I folded the clothes from the dryer, transferred the wet ones from the washer, and started a new load. I wandered through the rooms of the house, putting away the freshly dried and folded items. Along the way, I cleaned off the bathroom counter top, straightened my husband’s underwear drawer, and refolded the towels so they lined up the same in the linen closet.

The cats were meowing at the basement door, so I went downstairs to fill their bowls. The odor from the litter boxes, which I had ignored all week, was dangerously close to becoming a live entity, so I scooped, swept, and re-filled.

I figured that as long as I was dealing with poop, I might as well go on a poop patrol outside. I armed myself with the rake and shovel and wandered around the yard looking for disgusting little piles. Once this was finished, I considered cleaning the toilets, but I had had my share of dealing with defecation for one day.

The sky was now turning cloudy and the wind was picking up, so I headed indoors.

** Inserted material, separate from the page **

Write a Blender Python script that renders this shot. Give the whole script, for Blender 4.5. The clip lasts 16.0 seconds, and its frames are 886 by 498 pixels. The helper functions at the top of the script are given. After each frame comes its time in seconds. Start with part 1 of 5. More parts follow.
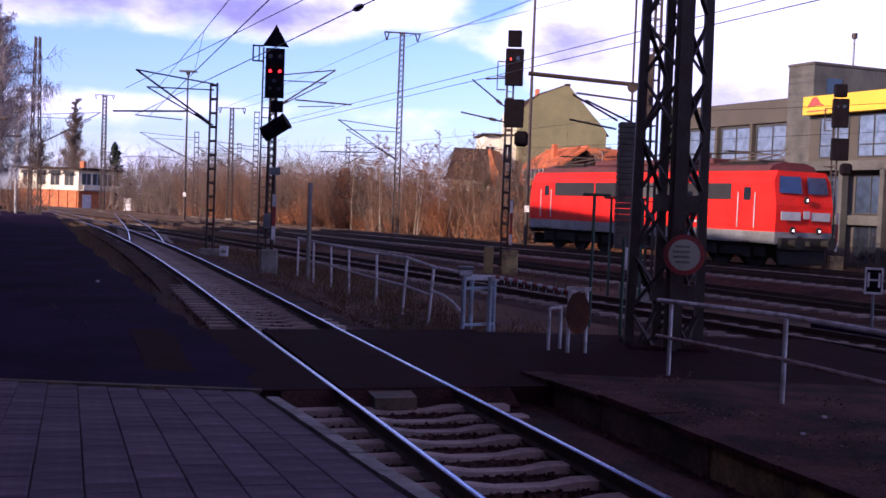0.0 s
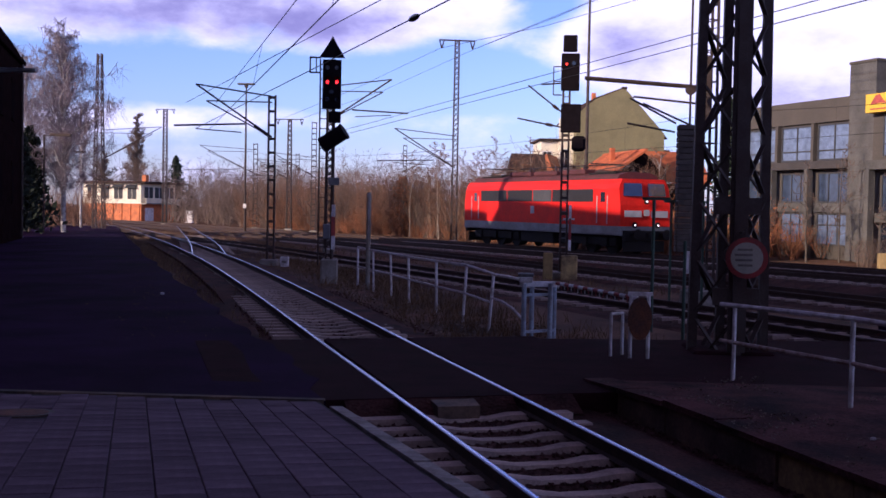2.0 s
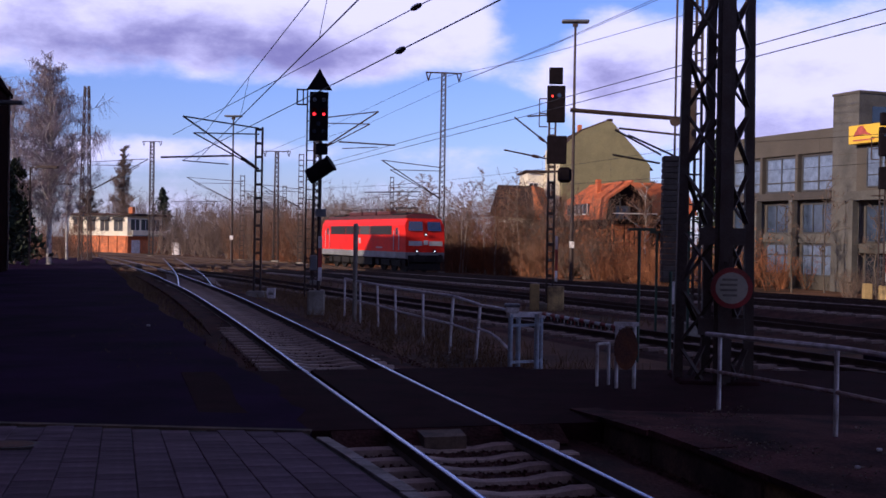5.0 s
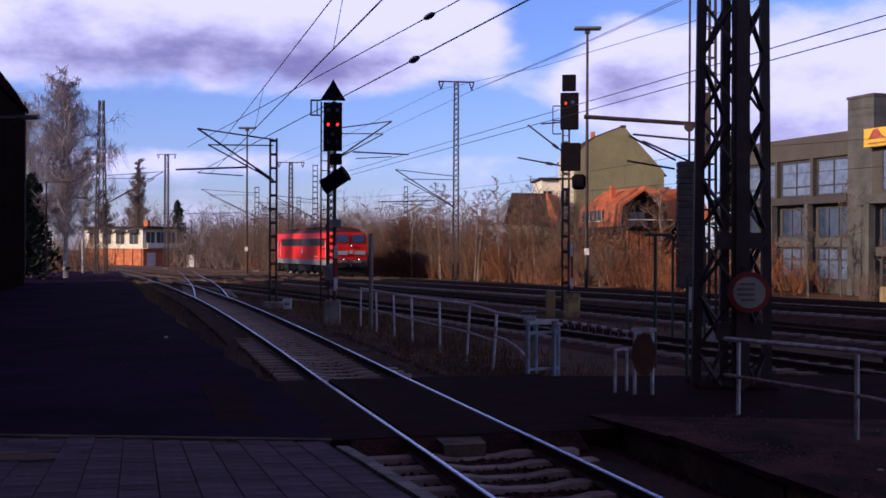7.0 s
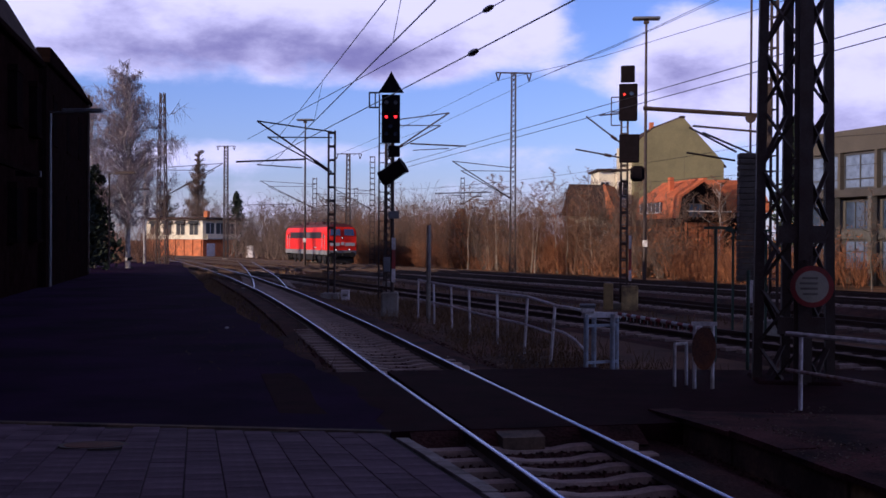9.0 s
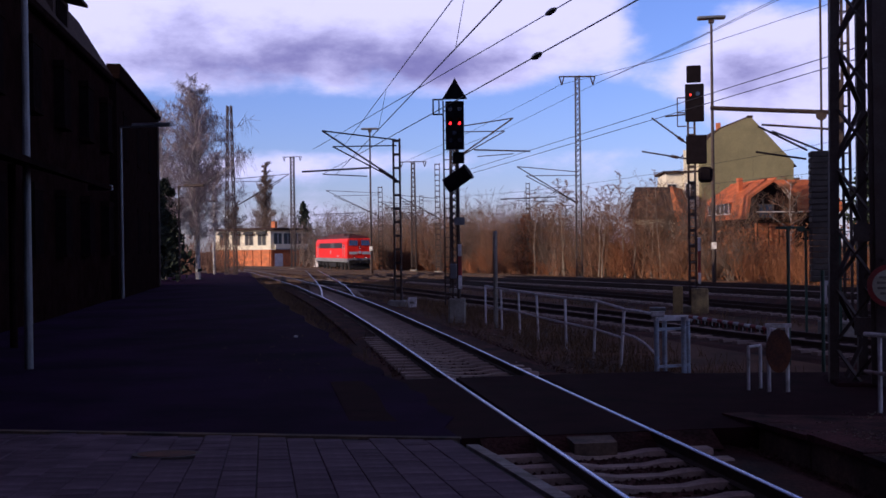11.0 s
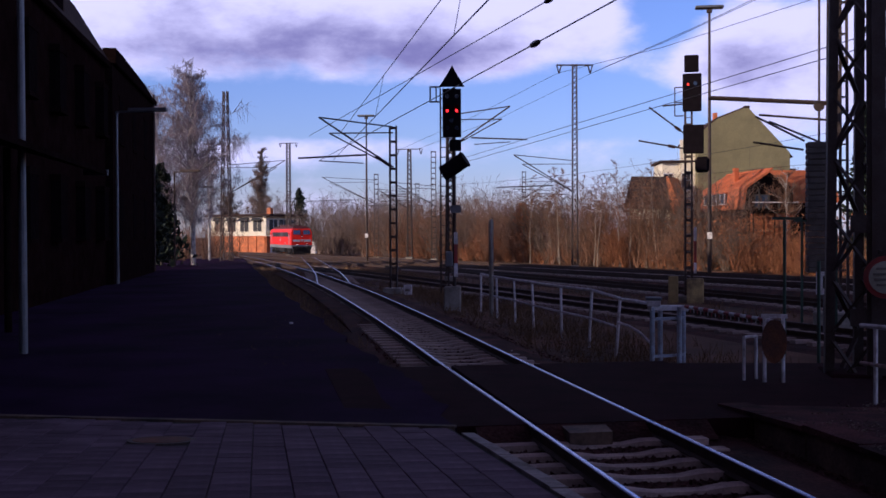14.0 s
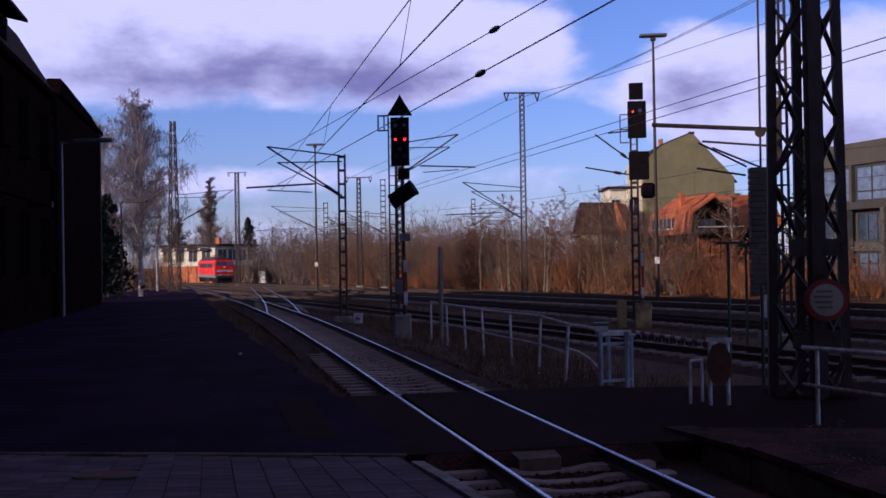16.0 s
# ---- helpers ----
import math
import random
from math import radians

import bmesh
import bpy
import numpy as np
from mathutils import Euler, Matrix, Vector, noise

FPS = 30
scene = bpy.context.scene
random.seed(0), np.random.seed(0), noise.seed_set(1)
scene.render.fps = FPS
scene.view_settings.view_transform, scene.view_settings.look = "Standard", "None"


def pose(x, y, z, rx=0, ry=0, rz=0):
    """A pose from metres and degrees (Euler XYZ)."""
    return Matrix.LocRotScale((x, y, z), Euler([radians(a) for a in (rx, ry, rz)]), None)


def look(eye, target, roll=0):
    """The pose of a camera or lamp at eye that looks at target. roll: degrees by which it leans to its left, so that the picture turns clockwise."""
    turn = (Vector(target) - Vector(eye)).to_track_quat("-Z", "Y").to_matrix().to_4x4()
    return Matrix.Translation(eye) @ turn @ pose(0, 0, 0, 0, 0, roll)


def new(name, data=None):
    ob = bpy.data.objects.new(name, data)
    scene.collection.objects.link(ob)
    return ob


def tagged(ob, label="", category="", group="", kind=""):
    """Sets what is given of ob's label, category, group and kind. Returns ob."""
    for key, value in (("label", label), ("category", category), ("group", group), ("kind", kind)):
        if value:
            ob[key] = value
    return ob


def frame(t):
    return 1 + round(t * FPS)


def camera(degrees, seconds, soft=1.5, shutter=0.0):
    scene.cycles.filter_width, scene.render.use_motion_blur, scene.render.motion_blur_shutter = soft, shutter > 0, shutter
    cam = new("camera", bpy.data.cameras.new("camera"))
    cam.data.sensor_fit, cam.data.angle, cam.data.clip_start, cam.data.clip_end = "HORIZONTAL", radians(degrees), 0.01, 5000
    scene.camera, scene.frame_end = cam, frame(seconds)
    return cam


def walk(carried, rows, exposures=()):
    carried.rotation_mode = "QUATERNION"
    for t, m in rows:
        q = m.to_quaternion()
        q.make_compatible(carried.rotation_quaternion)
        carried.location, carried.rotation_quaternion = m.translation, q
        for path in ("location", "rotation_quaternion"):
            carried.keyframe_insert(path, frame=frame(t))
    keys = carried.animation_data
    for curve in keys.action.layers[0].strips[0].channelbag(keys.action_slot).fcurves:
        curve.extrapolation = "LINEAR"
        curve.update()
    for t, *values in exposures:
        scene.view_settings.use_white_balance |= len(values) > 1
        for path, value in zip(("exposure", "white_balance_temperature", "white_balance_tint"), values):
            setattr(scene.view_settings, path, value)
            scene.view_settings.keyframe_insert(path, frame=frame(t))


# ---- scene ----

But first I needed to close the umbrellas on the deck so they wouldn’t blow away. And while I was out in the backyard, I noticed the flower beds needed to be weeded.

Finally, I was back inside and sitting at my computer. I had been trying to come up with an idea for the essay all day, but still the blank screen was daunting. Maybe I could write something about writing. I started picking at the keyboard.

The back door opened and my husband called out, “Tricia, could you help me in the garage a minute?” Ahhh, the procrastination gods had saved me once again.